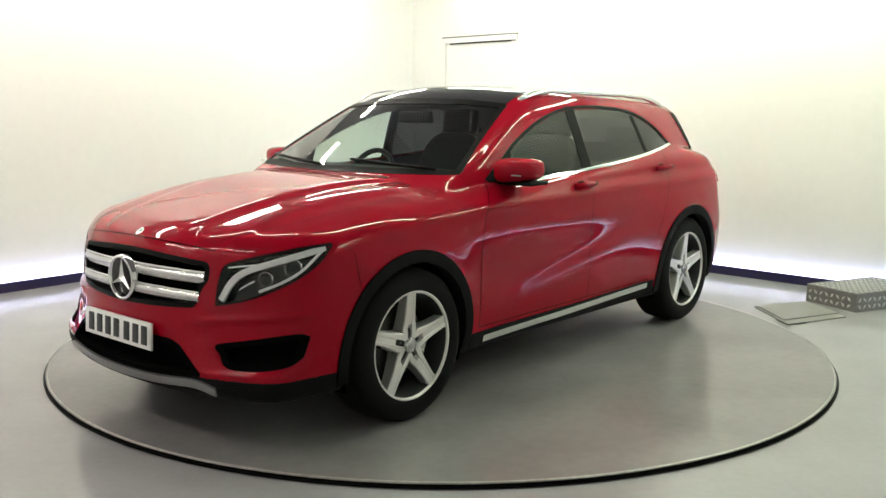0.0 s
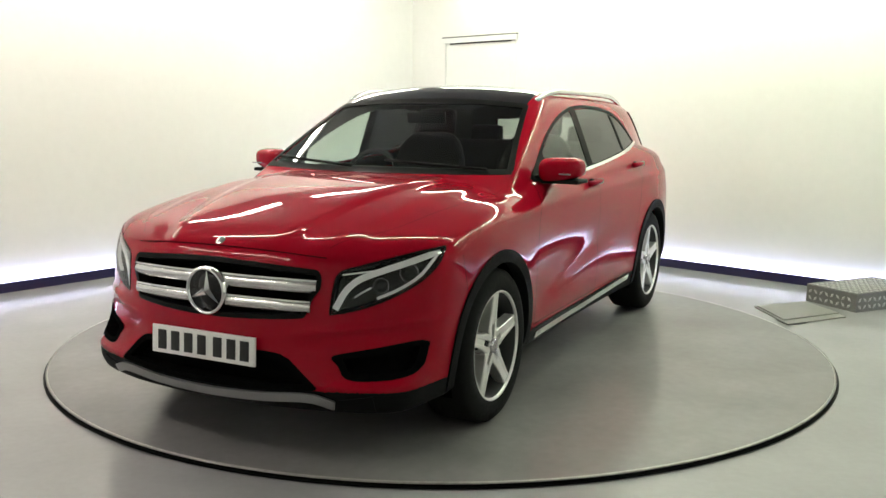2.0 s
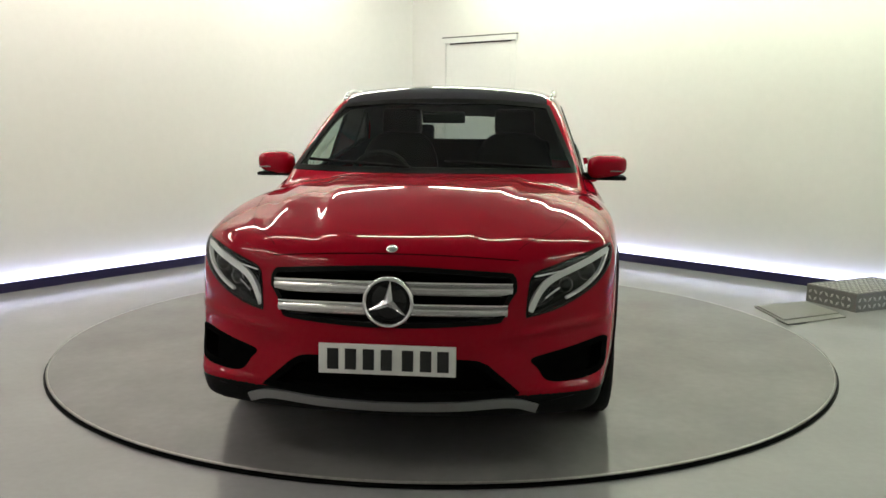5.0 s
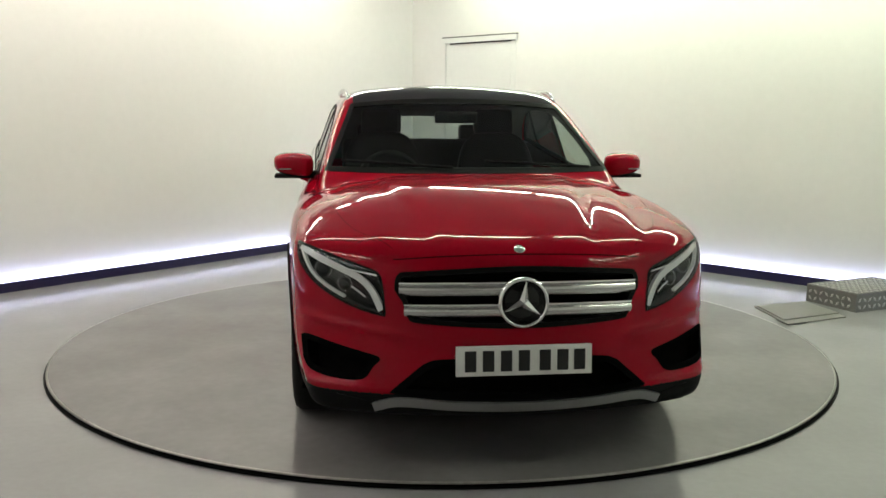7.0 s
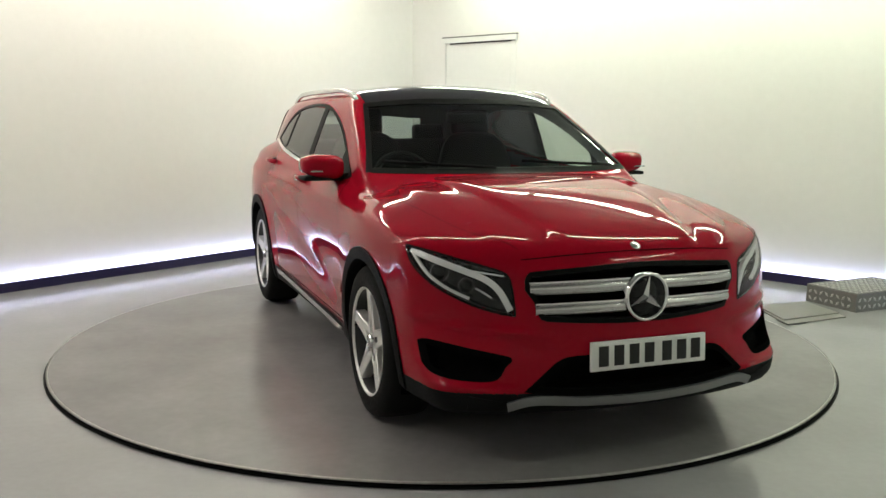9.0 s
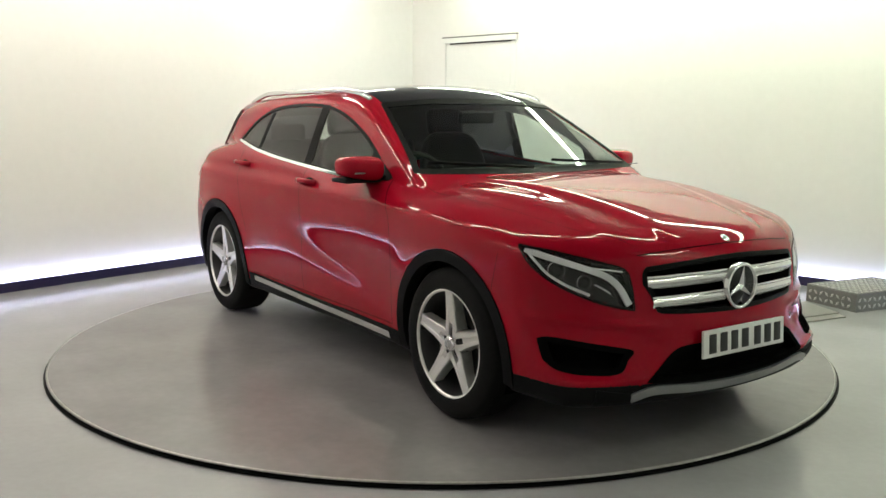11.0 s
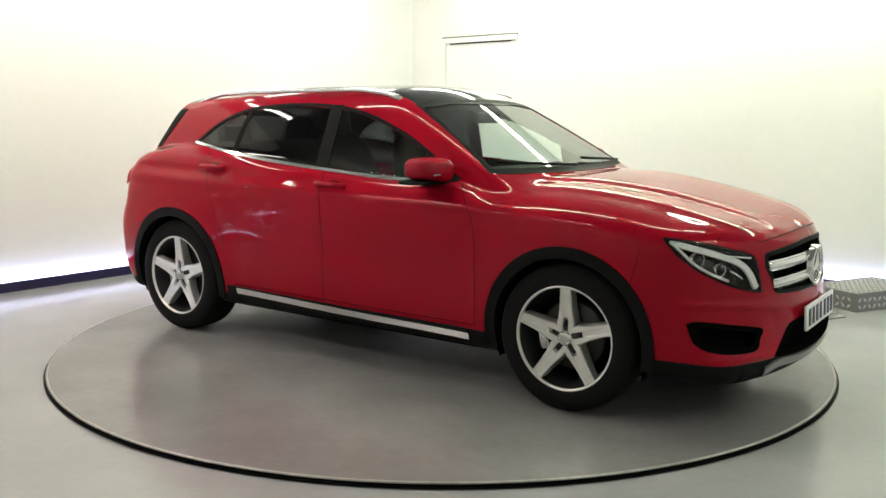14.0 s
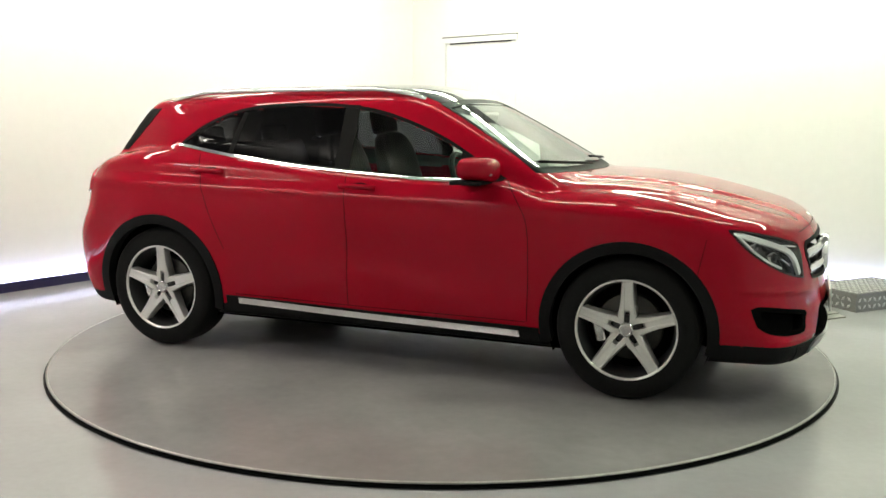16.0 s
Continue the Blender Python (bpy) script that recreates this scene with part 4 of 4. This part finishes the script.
def build_step():
    base = new("tread_plate_step")
    ang = math.degrees(math.atan2(0.43, 0.90))
    base.matrix_world = pose(3.16, 1.215, FLOOR_Z, 0, 0, ang)
    sx, sy, h = 0.70, 0.45, 0.135
    part("top_plate", box_bm(sx, sy, 0.006, pose(0, 0, h - 0.003), 0.002), ALUMINIUM, base, "bright tread plate top", False)
    tagged(part("top_tread", tread_bm(sx - 0.02, sy - 0.02, h + 0.0005, 1), TREAD, base, "", False), kind="stuff")
    for s in (-1, 1):
        part("side_plate", box_bm(sx, 0.006, h - 0.007, pose(0, s * (sy / 2 - 0.004), (h - 0.007) / 2), 0.0), ALUMINIUM, base, "", False)
        t = part("side_tread", tread_bm(sx - 0.02, h - 0.02, 0.0, 2), TREAD, base, "", False)
        t.matrix_basis = pose(0, s * (sy / 2 - 0.0005), h / 2, 90, 0, 0 if s < 0 else 180)
        tagged(t, kind="stuff")
        part("end_plate", box_bm(0.006, sy - 0.016, h - 0.007, pose(s * (sx / 2 - 0.004), 0, (h - 0.007) / 2), 0.0), ALUMINIUM, base, "", False)
        t = part("end_tread", tread_bm(sy - 0.02, h - 0.02, 0.0, 3), TREAD, base, "", False)
        t.matrix_basis = pose(s * (sx / 2 - 0.0005), 0, h / 2, 90, 0, 90 * s)
        tagged(t, kind="stuff")
    return tagged(base, "low aluminium tread plate step against the wall", "step")


def ramp_slab(at, z0, z1):
    """A thin four-cornered slab from z0 to z1 over the floor."""
    bm = bmesh.new()
    lo = [bm.verts.new((x, y, FLOOR_Z + z0)) for x, y in at]
    hi = [bm.verts.new((x, y, FLOOR_Z + z1)) for x, y in at]
    bm.faces.new(hi)
    bm.faces.new(lo[::-1])
    for i in range(4):
        bm.faces.new((lo[i], lo[(i + 1) % 4], hi[(i + 1) % 4], hi[i]))
    bmesh.ops.recalc_face_normals(bm, faces=bm.faces[:])
    return bm


def build_ramp():
    base = new("access_ramp")
    part("lower_plate", ramp_slab([(2.275, 1.02), (2.31, 0.46), (2.80, 0.70), (2.715, 1.20)], 0.0006, 0.009), RAMP, base, "", False)
    part("upper_plate", ramp_slab([(2.29, 1.01), (2.32, 0.56), (2.79, 0.79), (2.705, 1.185)], 0.0095, 0.017), RAMP, base, "", False)
    part("ramp_lip", tube_bm([(2.285, 0.60, FLOOR_Z + 0.007), (2.305, 0.45, FLOOR_Z + 0.007), (2.45, 0.515, FLOOR_Z + 0.007)], 0.006, 6), RAMP_EDGE, base, "dark worn ramp edge")
    return tagged(base, "two thin grey metal ramp plates on the floor", "ramp")


TREAD = surface("worn_tread_lozenges", (0.60, 0.60, 0.58), 0.34, 0.9, 0.1, 40)
RAMP = surface("grey_ramp_steel", (0.27, 0.262, 0.245), 0.45, 0.2, 0.08, 30)
RAMP_EDGE = surface("dark_ramp_edge", (0.07, 0.07, 0.066), 0.6, 0.2, 0.2, 30)
build_step()
build_ramp()


def motions():
    """The turntable turns, and carries the car with it."""
    rows_deck, rows_car = [], []
    for k in range(33):
        t = 0.5 * k
        a = heading(t)
        m = pose(0, 0, 0, 0, 0, a)
        rows_deck.append((t, m))
        rows_car.append((t, m @ Matrix.Translation((-0.079, 0.036, 0.001))))
    walk(turntable, rows_deck)
    walk(car, rows_car)


motions()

> To do
All of the material above is to be copied exactly, except for its images.

> Response to this task
0.0 s
2.0 s
5.0 s
7.0 s
9.0 s
11.0 s
14.0 s
16.0 s
Continue the Blender Python (bpy) script that recreates this scene with part 4 of 4. This part finishes the script.
def build_step():
    base = new("tread_plate_step")
    ang = math.degrees(math.atan2(0.43, 0.90))
    base.matrix_world = pose(3.16, 1.215, FLOOR_Z, 0, 0, ang)
    sx, sy, h = 0.70, 0.45, 0.135
    part("top_plate", box_bm(sx, sy, 0.006, pose(0, 0, h - 0.003), 0.002), ALUMINIUM, base, "bright tread plate top", False)
    tagged(part("top_tread", tread_bm(sx - 0.02, sy - 0.02, h + 0.0005, 1), TREAD, base, "", False), kind="stuff")
    for s in (-1, 1):
        part("side_plate", box_bm(sx, 0.006, h - 0.007, pose(0, s * (sy / 2 - 0.004), (h - 0.007) / 2), 0.0), ALUMINIUM, base, "", False)
        t = part("side_tread", tread_bm(sx - 0.02, h - 0.02, 0.0, 2), TREAD, base, "", False)
        t.matrix_basis = pose(0, s * (sy / 2 - 0.0005), h / 2, 90, 0, 0 if s < 0 else 180)
        tagged(t, kind="stuff")
        part("end_plate", box_bm(0.006, sy - 0.016, h - 0.007, pose(s * (sx / 2 - 0.004), 0, (h - 0.007) / 2), 0.0), ALUMINIUM, base, "", False)
        t = part("end_tread", tread_bm(sy - 0.02, h - 0.02, 0.0, 3), TREAD, base, "", False)
        t.matrix_basis = pose(s * (sx / 2 - 0.0005), 0, h / 2, 90, 0, 90 * s)
        tagged(t, kind="stuff")
    return tagged(base, "low aluminium tread plate step against the wall", "step")


def ramp_slab(at, z0, z1):
    """A thin four-cornered slab from z0 to z1 over the floor."""
    bm = bmesh.new()
    lo = [bm.verts.new((x, y, FLOOR_Z + z0)) for x, y in at]
    hi = [bm.verts.new((x, y, FLOOR_Z + z1)) for x, y in at]
    bm.faces.new(hi)
    bm.faces.new(lo[::-1])
    for i in range(4):
        bm.faces.new((lo[i], lo[(i + 1) % 4], hi[(i + 1) % 4], hi[i]))
    bmesh.ops.recalc_face_normals(bm, faces=bm.faces[:])
    return bm


def build_ramp():
    base = new("access_ramp")
    part("lower_plate", ramp_slab([(2.275, 1.02), (2.31, 0.46), (2.80, 0.70), (2.715, 1.20)], 0.0006, 0.009), RAMP, base, "", False)
    part("upper_plate", ramp_slab([(2.29, 1.01), (2.32, 0.56), (2.79, 0.79), (2.705, 1.185)], 0.0095, 0.017), RAMP, base, "", False)
    part("ramp_lip", tube_bm([(2.285, 0.60, FLOOR_Z + 0.007), (2.305, 0.45, FLOOR_Z + 0.007), (2.45, 0.515, FLOOR_Z + 0.007)], 0.006, 6), RAMP_EDGE, base, "dark worn ramp edge")
    return tagged(base, "two thin grey metal ramp plates on the floor", "ramp")


TREAD = surface("worn_tread_lozenges", (0.60, 0.60, 0.58), 0.34, 0.9, 0.1, 40)
RAMP = surface("grey_ramp_steel", (0.27, 0.262, 0.245), 0.45, 0.2, 0.08, 30)
RAMP_EDGE = surface("dark_ramp_edge", (0.07, 0.07, 0.066), 0.6, 0.2, 0.2, 30)
build_step()
build_ramp()


def motions():
    """The turntable turns, and carries the car with it."""
    rows_deck, rows_car = [], []
    for k in range(33):
        t = 0.5 * k
        a = heading(t)
        m = pose(0, 0, 0, 0, 0, a)
        rows_deck.append((t, m))
        rows_car.append((t, m @ Matrix.Translation((-0.079, 0.036, 0.001))))
    walk(turntable, rows_deck)
    walk(car, rows_car)


motions()